Set exercise:
Leave out the images; return the rest of the data exactly.

Record set:
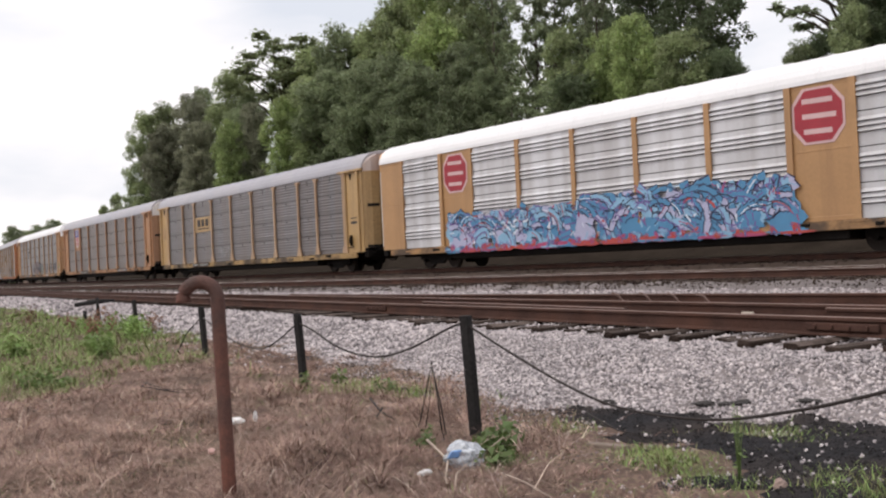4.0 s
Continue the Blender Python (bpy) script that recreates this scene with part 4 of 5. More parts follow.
for car, x0 in ((CAR_C, -7.5), (CAR_D, -7.5), (CAR_E, -7.6), (CAR_F, -6.9), (CAR_A, -6.5), (CAR_D, 4.6)):
    marks("number_panel", car, [(x0, x0 + 2.6, 0.67, 0.90)], INK, "black number panel", 0.122)
    marks("number_bar", car, letter_bars(x0 + 0.1, x0 + 1.0, 0.735, 0.855, 4), P_DULL, "", 0.128)
    marks("number_bar", car, letter_bars(x0 + 1.25, x0 + 2.5, 0.735, 0.855, 6), P_DULL, "", 0.128)
marks("number_panel", CAR_E, [(5.3, 6.95, 0.66, 0.92)], INK, "black number panel", 0.102)
marks("number_bar", CAR_E, letter_bars(5.4, 6.85, 0.71, 0.88, 5), P_PALE, "white number bars", 0.108)
graffiti(CAR_E, 12.4, 13.1, 3.9, 4.5, 2, [], 9, 31, "small dark scrawl", proud=0.03, th=0.018)
graffiti(CAR_E, 12.45, 13.1, 3.1, 3.6, 1, [], 9, 33, "small dark scrawl", proud=0.03, th=0.018)
plate("vent_grille", CAR_C, -12.98, -12.30, 2.70, 3.42, YELLOW, "small slatted grille in the end panel", 0.024)
marks("grille_slot", CAR_C, [(-12.90, -12.38, 2.80 + 0.15 * k, 2.87 + 0.15 * k) for k in range(4)], TAN, "", 0.037)
for car in (CAR_B, CAR_D):
    marks("stencil", car, letter_bars(12.02, 12.48, 2.05, 2.22, 3), YELLOW, "yellow stencil bars", 0.030)
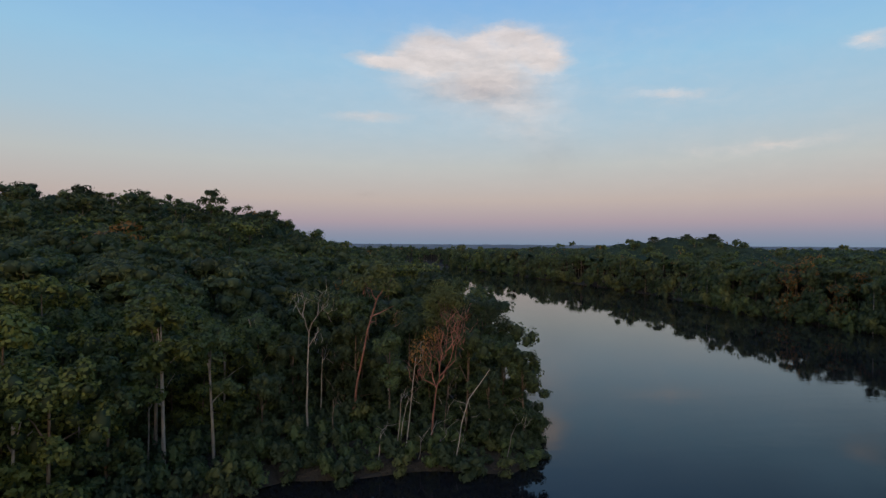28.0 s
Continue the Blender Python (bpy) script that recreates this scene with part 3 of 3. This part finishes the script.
# treetops along the water of the point: bearing, height
SKIRT = ((60, 22), (62, 23), (63.5, 27), (66, 26.5), (69.5, 26), (70.4, 30.5), (72.8, 30), (73.3, 25), (75.5, 30.5), (79, 27), (83, 30), (85, 32), (91.5, 32.5), (92.5, 29), (97, 28), (104, 27), (113, 26))
line = np.interp(bearing, [a for a, _ in SKIRT], [h for _, h in SKIRT])
on_point = (bearing > 61) & (bearing < 113) & (reach < 330) & (shore < 16)
height = np.where(on_point, line * rng.uniform(0.84, 1.0, len(spots)), height)
hue = rng.choice(5, len(spots), p=(0.40, 0.30, 0.18, 0.105, 0.015))
# a few autumn-coloured crowns on the far bank
for az, D in ((193, 395), (190.4, 318), (184.7, 302), (181.8, 308), (178.2, 292), (172.0, 290)):
    d = np.hypot(spots[:, 0] + D * math.sin(radians(az)), spots[:, 1] - D * math.cos(radians(az)))
    hue[np.argsort(d + np.where(shore < 6, 40, 0))[:3]] = 4
hue = np.where((reach < 150) & (hue > 2), 0, hue)
hue = np.where(GLADE, np.where(bearing > 243, np.arange(len(spots)) % 2 * 3, np.arange(len(spots)) % 2), hue)
hue = np.where((reach < 125) & (bearing > 205) & (bearing < 222.5), np.arange(len(spots)) % 3 > 0, hue)
hue = np.where((reach < 128) & (bearing > 243) & (bearing < 268), np.where(np.arange(len(spots)) % 2, 0, 3), hue)
base_z = ground_height(spots[:, 0], spots[:, 1])

COUNTED = 300
TREE_LABELS = {0: "broad round-crowned rainforest tree on the river bank", 1: "leafy bank tree with foliage hanging to the water", 2: "slender tall rainforest tree with a narrow crown", 3: "tall umbrella-crowned rainforest tree"}
LEAF_WORDS = ("green", "deep green", "olive green", "yellow-green", "rusty orange")


def part(name, me, parent, label=""):
    ob = new(name, me)
    ob.parent = parent
    return tagged(ob, label)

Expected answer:
4.0 s
Continue the Blender Python (bpy) script that recreates this scene with part 4 of 5. More parts follow.
for car, x0 in ((CAR_C, -7.5), (CAR_D, -7.5), (CAR_E, -7.6), (CAR_F, -6.9), (CAR_A, -6.5), (CAR_D, 4.6)):
    marks("number_panel", car, [(x0, x0 + 2.6, 0.67, 0.90)], INK, "black number panel", 0.122)
    marks("number_bar", car, letter_bars(x0 + 0.1, x0 + 1.0, 0.735, 0.855, 4), P_DULL, "", 0.128)
    marks("number_bar", car, letter_bars(x0 + 1.25, x0 + 2.5, 0.735, 0.855, 6), P_DULL, "", 0.128)
marks("number_panel", CAR_E, [(5.3, 6.95, 0.66, 0.92)], INK, "black number panel", 0.102)
marks("number_bar", CAR_E, letter_bars(5.4, 6.85, 0.71, 0.88, 5), P_PALE, "white number bars", 0.108)
graffiti(CAR_E, 12.4, 13.1, 3.9, 4.5, 2, [], 9, 31, "small dark scrawl", proud=0.03, th=0.018)
graffiti(CAR_E, 12.45, 13.1, 3.1, 3.6, 1, [], 9, 33, "small dark scrawl", proud=0.03, th=0.018)
plate("vent_grille", CAR_C, -12.98, -12.30, 2.70, 3.42, YELLOW, "small slatted grille in the end panel", 0.024)
marks("grille_slot", CAR_C, [(-12.90, -12.38, 2.80 + 0.15 * k, 2.87 + 0.15 * k) for k in range(4)], TAN, "", 0.037)
for car in (CAR_B, CAR_D):
    marks("stencil", car, letter_bars(12.02, 12.48, 2.05, 2.22, 3), YELLOW, "yellow stencil bars", 0.030)
28.0 s
Continue the Blender Python (bpy) script that recreates this scene with part 3 of 3. This part finishes the script.
# treetops along the water of the point: bearing, height
SKIRT = ((60, 22), (62, 23), (63.5, 27), (66, 26.5), (69.5, 26), (70.4, 30.5), (72.8, 30), (73.3, 25), (75.5, 30.5), (79, 27), (83, 30), (85, 32), (91.5, 32.5), (92.5, 29), (97, 28), (104, 27), (113, 26))
line = np.interp(bearing, [a for a, _ in SKIRT], [h for _, h in SKIRT])
on_point = (bearing > 61) & (bearing < 113) & (reach < 330) & (shore < 16)
height = np.where(on_point, line * rng.uniform(0.84, 1.0, len(spots)), height)
hue = rng.choice(5, len(spots), p=(0.40, 0.30, 0.18, 0.105, 0.015))
# a few autumn-coloured crowns on the far bank
for az, D in ((193, 395), (190.4, 318), (184.7, 302), (181.8, 308), (178.2, 292), (172.0, 290)):
    d = np.hypot(spots[:, 0] + D * math.sin(radians(az)), spots[:, 1] - D * math.cos(radians(az)))
    hue[np.argsort(d + np.where(shore < 6, 40, 0))[:3]] = 4
hue = np.where((reach < 150) & (hue > 2), 0, hue)
hue = np.where(GLADE, np.where(bearing > 243, np.arange(len(spots)) % 2 * 3, np.arange(len(spots)) % 2), hue)
hue = np.where((reach < 125) & (bearing > 205) & (bearing < 222.5), np.arange(len(spots)) % 3 > 0, hue)
hue = np.where((reach < 128) & (bearing > 243) & (bearing < 268), np.where(np.arange(len(spots)) % 2, 0, 3), hue)
base_z = ground_height(spots[:, 0], spots[:, 1])

COUNTED = 300
TREE_LABELS = {0: "broad round-crowned rainforest tree on the river bank", 1: "leafy bank tree with foliage hanging to the water", 2: "slender tall rainforest tree with a narrow crown", 3: "tall umbrella-crowned rainforest tree"}
LEAF_WORDS = ("green", "deep green", "olive green", "yellow-green", "rusty orange")


def part(name, me, parent, label=""):
    ob = new(name, me)
    ob.parent = parent
    return tagged(ob, label)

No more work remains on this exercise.